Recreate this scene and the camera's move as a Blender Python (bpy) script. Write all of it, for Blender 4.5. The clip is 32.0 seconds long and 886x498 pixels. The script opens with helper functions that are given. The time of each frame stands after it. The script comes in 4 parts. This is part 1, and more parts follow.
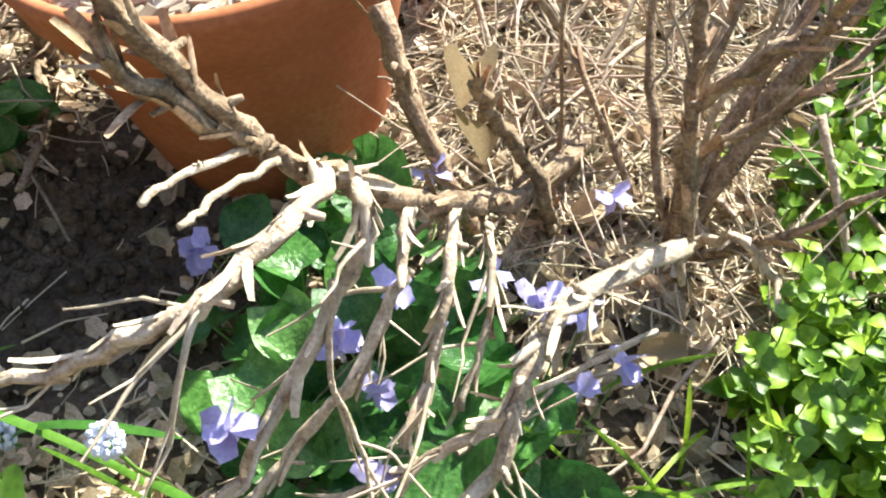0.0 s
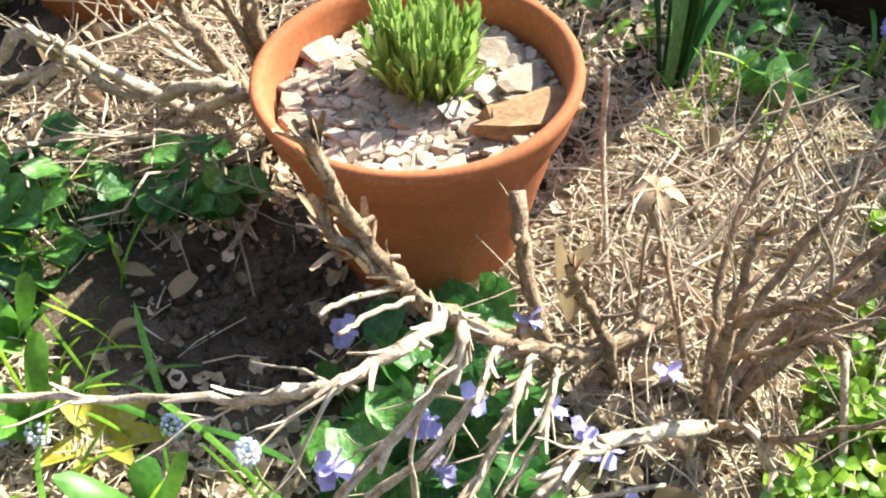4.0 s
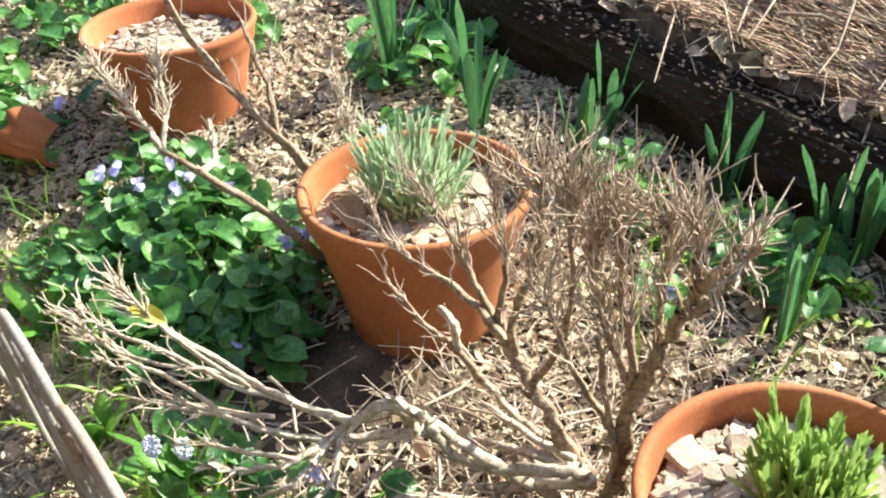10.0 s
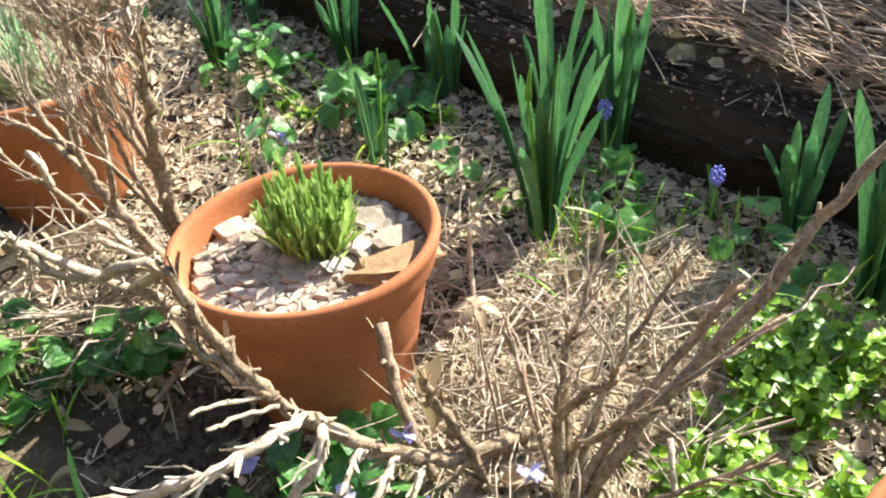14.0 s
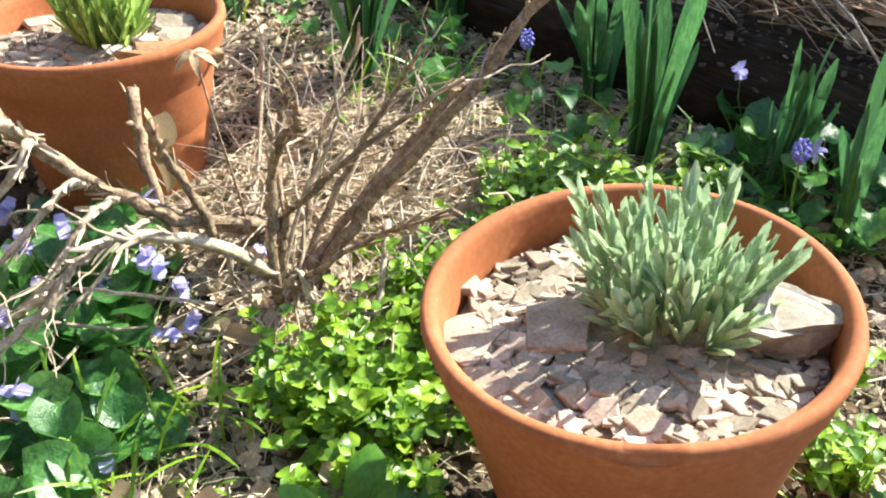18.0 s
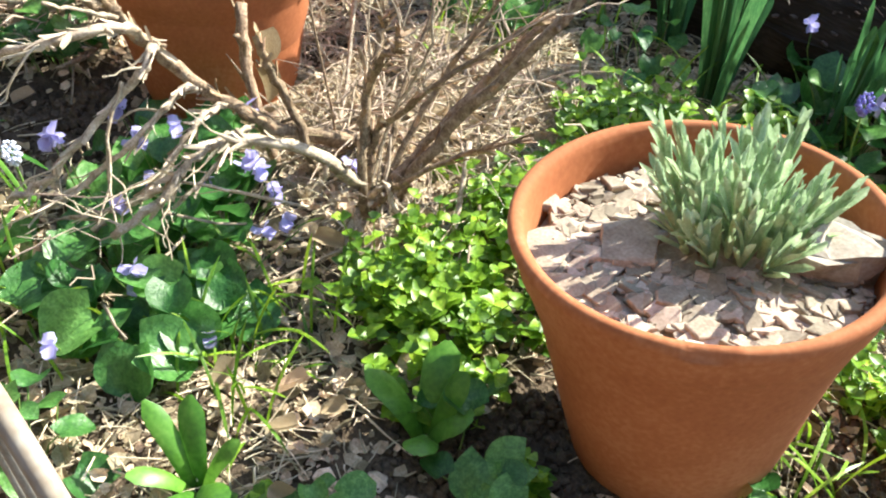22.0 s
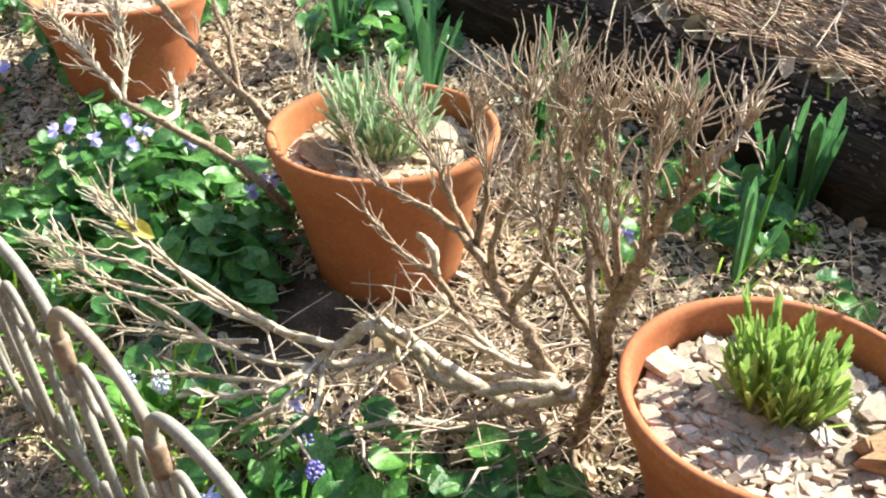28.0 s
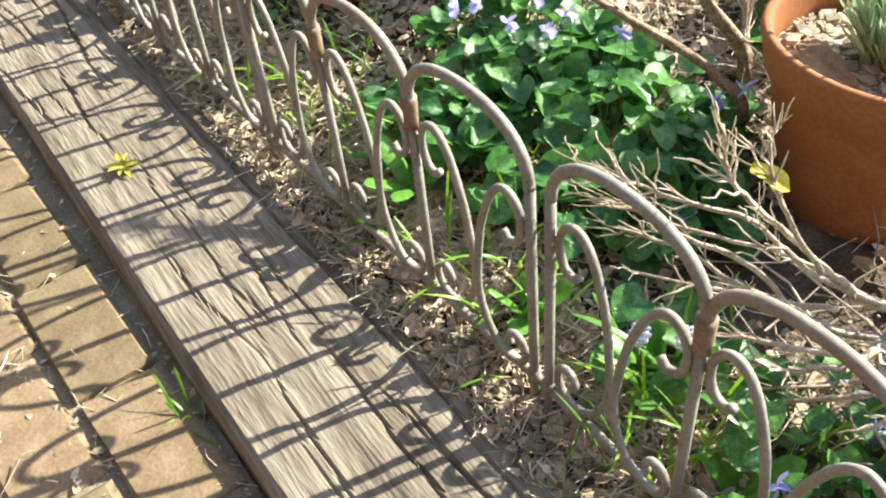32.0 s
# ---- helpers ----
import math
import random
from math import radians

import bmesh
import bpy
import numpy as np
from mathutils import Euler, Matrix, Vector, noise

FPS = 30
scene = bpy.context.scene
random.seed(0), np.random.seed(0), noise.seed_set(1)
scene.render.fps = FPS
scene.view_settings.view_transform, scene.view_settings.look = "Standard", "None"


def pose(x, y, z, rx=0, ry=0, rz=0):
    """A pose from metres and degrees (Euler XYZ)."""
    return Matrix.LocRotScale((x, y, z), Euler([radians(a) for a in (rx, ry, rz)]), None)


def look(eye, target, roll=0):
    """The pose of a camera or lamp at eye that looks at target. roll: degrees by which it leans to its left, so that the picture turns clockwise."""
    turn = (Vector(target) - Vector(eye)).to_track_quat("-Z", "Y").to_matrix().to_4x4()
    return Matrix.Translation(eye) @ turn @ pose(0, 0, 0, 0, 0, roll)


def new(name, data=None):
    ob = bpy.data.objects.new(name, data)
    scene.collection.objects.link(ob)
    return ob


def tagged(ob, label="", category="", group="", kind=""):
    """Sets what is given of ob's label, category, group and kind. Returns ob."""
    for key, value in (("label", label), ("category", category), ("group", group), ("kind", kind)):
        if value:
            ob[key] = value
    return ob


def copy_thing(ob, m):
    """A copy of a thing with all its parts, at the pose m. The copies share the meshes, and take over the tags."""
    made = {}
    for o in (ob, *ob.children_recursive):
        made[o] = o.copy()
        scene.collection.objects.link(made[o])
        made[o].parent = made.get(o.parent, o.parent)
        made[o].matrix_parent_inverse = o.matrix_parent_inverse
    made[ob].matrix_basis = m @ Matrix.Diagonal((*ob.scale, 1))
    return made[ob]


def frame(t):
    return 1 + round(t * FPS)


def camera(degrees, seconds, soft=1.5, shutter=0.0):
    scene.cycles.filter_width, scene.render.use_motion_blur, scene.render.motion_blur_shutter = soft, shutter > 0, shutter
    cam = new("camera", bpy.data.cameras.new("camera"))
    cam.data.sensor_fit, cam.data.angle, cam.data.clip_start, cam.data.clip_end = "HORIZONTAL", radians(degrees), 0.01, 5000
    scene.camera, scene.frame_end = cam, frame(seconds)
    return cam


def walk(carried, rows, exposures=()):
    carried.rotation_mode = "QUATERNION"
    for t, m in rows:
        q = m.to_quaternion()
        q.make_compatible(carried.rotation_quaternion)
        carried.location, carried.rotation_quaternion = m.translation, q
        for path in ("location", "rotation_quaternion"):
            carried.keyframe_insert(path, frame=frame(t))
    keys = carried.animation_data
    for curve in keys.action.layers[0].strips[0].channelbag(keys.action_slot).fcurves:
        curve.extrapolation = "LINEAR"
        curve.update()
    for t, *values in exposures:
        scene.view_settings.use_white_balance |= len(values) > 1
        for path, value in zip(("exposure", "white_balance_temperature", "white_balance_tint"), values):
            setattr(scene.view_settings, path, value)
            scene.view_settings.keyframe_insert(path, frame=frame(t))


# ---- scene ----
======
== Set problem ==
Please set down each line of the data above exactly as written, without the pictures.

== Solution ==
Recreate this scene and the camera's move as a Blender Python (bpy) script. Write all of it, for Blender 4.5. The clip is 32.0 seconds long and 886x498 pixels. The script opens with helper functions that are given. The time of each frame stands after it. The script comes in 4 parts. This is part 1, and more parts follow.
0.0 s
4.0 s
10.0 s
14.0 s
18.0 s
22.0 s
28.0 s
32.0 s
# ---- helpers ----
import math
import random
from math import radians

import bmesh
import bpy
import numpy as np
from mathutils import Euler, Matrix, Vector, noise

FPS = 30
scene = bpy.context.scene
random.seed(0), np.random.seed(0), noise.seed_set(1)
scene.render.fps = FPS
scene.view_settings.view_transform, scene.view_settings.look = "Standard", "None"


def pose(x, y, z, rx=0, ry=0, rz=0):
    """A pose from metres and degrees (Euler XYZ)."""
    return Matrix.LocRotScale((x, y, z), Euler([radians(a) for a in (rx, ry, rz)]), None)


def look(eye, target, roll=0):
    """The pose of a camera or lamp at eye that looks at target. roll: degrees by which it leans to its left, so that the picture turns clockwise."""
    turn = (Vector(target) - Vector(eye)).to_track_quat("-Z", "Y").to_matrix().to_4x4()
    return Matrix.Translation(eye) @ turn @ pose(0, 0, 0, 0, 0, roll)


def new(name, data=None):
    ob = bpy.data.objects.new(name, data)
    scene.collection.objects.link(ob)
    return ob


def tagged(ob, label="", category="", group="", kind=""):
    """Sets what is given of ob's label, category, group and kind. Returns ob."""
    for key, value in (("label", label), ("category", category), ("group", group), ("kind", kind)):
        if value:
            ob[key] = value
    return ob


def copy_thing(ob, m):
    """A copy of a thing with all its parts, at the pose m. The copies share the meshes, and take over the tags."""
    made = {}
    for o in (ob, *ob.children_recursive):
        made[o] = o.copy()
        scene.collection.objects.link(made[o])
        made[o].parent = made.get(o.parent, o.parent)
        made[o].matrix_parent_inverse = o.matrix_parent_inverse
    made[ob].matrix_basis = m @ Matrix.Diagonal((*ob.scale, 1))
    return made[ob]


def frame(t):
    return 1 + round(t * FPS)


def camera(degrees, seconds, soft=1.5, shutter=0.0):
    scene.cycles.filter_width, scene.render.use_motion_blur, scene.render.motion_blur_shutter = soft, shutter > 0, shutter
    cam = new("camera", bpy.data.cameras.new("camera"))
    cam.data.sensor_fit, cam.data.angle, cam.data.clip_start, cam.data.clip_end = "HORIZONTAL", radians(degrees), 0.01, 5000
    scene.camera, scene.frame_end = cam, frame(seconds)
    return cam


def walk(carried, rows, exposures=()):
    carried.rotation_mode = "QUATERNION"
    for t, m in rows:
        q = m.to_quaternion()
        q.make_compatible(carried.rotation_quaternion)
        carried.location, carried.rotation_quaternion = m.translation, q
        for path in ("location", "rotation_quaternion"):
            carried.keyframe_insert(path, frame=frame(t))
    keys = carried.animation_data
    for curve in keys.action.layers[0].strips[0].channelbag(keys.action_slot).fcurves:
        curve.extrapolation = "LINEAR"
        curve.update()
    for t, *values in exposures:
        scene.view_settings.use_white_balance |= len(values) > 1
        for path, value in zip(("exposure", "white_balance_temperature", "white_balance_tint"), values):
            setattr(scene.view_settings, path, value)
            scene.view_settings.keyframe_insert(path, frame=frame(t))


# ---- scene ----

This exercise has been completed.